** Rows **
————————

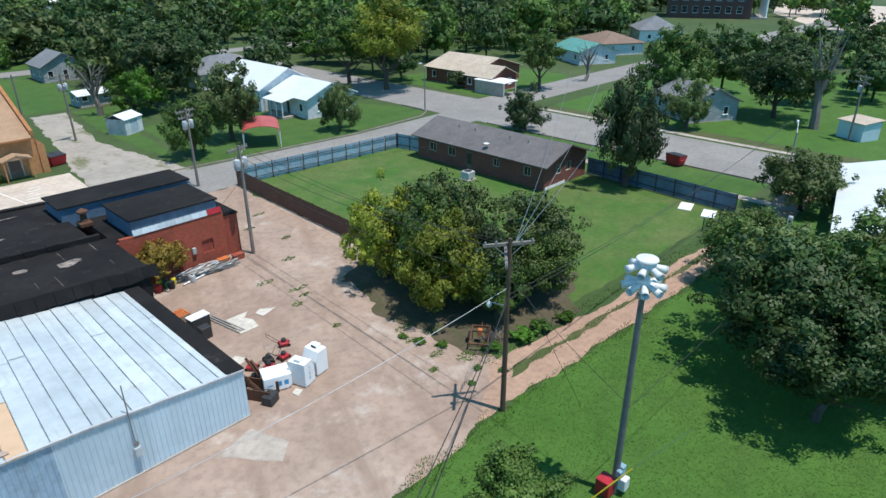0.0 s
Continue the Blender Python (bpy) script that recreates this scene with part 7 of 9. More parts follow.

————————

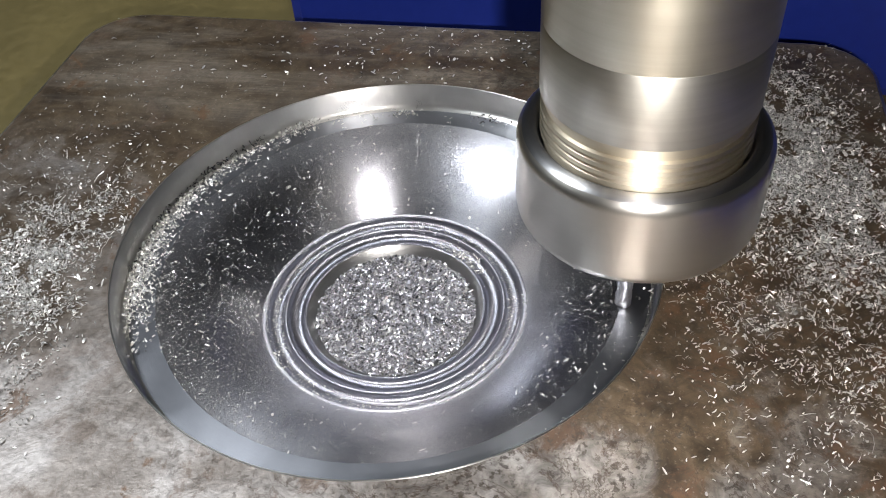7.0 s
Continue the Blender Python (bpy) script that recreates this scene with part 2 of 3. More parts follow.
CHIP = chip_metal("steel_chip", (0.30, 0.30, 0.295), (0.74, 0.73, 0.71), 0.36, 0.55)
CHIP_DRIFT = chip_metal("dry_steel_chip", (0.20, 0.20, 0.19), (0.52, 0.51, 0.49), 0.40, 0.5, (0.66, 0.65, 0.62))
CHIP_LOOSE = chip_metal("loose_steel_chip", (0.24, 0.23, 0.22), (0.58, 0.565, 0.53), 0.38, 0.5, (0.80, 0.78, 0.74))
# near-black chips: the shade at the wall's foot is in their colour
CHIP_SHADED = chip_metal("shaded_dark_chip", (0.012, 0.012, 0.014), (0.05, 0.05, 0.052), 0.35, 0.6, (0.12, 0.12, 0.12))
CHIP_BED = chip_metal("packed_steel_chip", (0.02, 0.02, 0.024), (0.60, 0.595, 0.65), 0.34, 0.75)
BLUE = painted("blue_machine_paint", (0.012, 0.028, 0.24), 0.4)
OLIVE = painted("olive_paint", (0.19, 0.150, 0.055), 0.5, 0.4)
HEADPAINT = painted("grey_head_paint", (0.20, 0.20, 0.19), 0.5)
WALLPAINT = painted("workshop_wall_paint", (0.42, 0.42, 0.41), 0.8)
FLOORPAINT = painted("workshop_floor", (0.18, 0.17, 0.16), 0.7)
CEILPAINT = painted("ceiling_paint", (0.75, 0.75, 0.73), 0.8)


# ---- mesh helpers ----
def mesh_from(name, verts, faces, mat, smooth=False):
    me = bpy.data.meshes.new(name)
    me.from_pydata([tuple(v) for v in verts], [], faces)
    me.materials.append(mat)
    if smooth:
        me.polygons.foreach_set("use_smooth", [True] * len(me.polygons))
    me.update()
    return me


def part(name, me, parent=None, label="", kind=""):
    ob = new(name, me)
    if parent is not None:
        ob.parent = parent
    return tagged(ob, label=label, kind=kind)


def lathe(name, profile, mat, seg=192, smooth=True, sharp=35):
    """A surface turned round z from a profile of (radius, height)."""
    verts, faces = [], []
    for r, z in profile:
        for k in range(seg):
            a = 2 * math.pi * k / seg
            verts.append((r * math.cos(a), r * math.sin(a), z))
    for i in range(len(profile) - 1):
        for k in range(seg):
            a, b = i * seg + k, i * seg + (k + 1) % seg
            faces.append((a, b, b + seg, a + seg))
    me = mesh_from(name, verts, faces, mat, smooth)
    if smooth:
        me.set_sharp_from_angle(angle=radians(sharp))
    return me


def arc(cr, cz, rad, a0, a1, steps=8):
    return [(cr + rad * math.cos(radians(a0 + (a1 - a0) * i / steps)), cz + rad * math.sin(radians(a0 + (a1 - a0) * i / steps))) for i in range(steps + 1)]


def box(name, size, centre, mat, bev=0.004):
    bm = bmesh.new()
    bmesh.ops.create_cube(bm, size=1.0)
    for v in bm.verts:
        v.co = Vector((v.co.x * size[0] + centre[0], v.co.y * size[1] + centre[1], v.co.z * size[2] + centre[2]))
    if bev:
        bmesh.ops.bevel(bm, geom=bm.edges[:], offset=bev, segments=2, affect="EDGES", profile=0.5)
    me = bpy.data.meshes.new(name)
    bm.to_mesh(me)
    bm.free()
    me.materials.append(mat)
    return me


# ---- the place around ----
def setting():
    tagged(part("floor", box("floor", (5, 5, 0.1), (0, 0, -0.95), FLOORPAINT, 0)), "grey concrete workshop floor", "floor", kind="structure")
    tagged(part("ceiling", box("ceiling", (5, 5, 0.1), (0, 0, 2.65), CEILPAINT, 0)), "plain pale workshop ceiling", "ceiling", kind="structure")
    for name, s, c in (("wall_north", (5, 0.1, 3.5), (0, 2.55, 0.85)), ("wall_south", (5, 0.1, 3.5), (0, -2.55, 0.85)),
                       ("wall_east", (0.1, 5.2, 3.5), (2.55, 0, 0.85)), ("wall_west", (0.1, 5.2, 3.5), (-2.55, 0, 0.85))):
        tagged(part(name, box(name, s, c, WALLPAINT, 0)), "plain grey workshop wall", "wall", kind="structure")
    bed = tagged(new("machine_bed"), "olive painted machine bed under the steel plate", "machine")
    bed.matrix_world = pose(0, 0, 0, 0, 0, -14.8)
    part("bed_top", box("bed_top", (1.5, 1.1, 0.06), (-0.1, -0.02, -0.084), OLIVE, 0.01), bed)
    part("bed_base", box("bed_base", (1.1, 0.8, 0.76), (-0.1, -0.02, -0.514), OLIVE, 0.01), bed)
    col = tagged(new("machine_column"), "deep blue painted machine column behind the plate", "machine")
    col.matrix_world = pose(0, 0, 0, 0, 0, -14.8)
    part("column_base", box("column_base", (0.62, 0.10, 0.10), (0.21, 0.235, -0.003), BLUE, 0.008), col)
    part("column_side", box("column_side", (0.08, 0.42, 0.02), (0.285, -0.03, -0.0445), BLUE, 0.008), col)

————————

Give the number of lines above in which the word "Continue" occurs, with nothing else.

** Output for this task **
2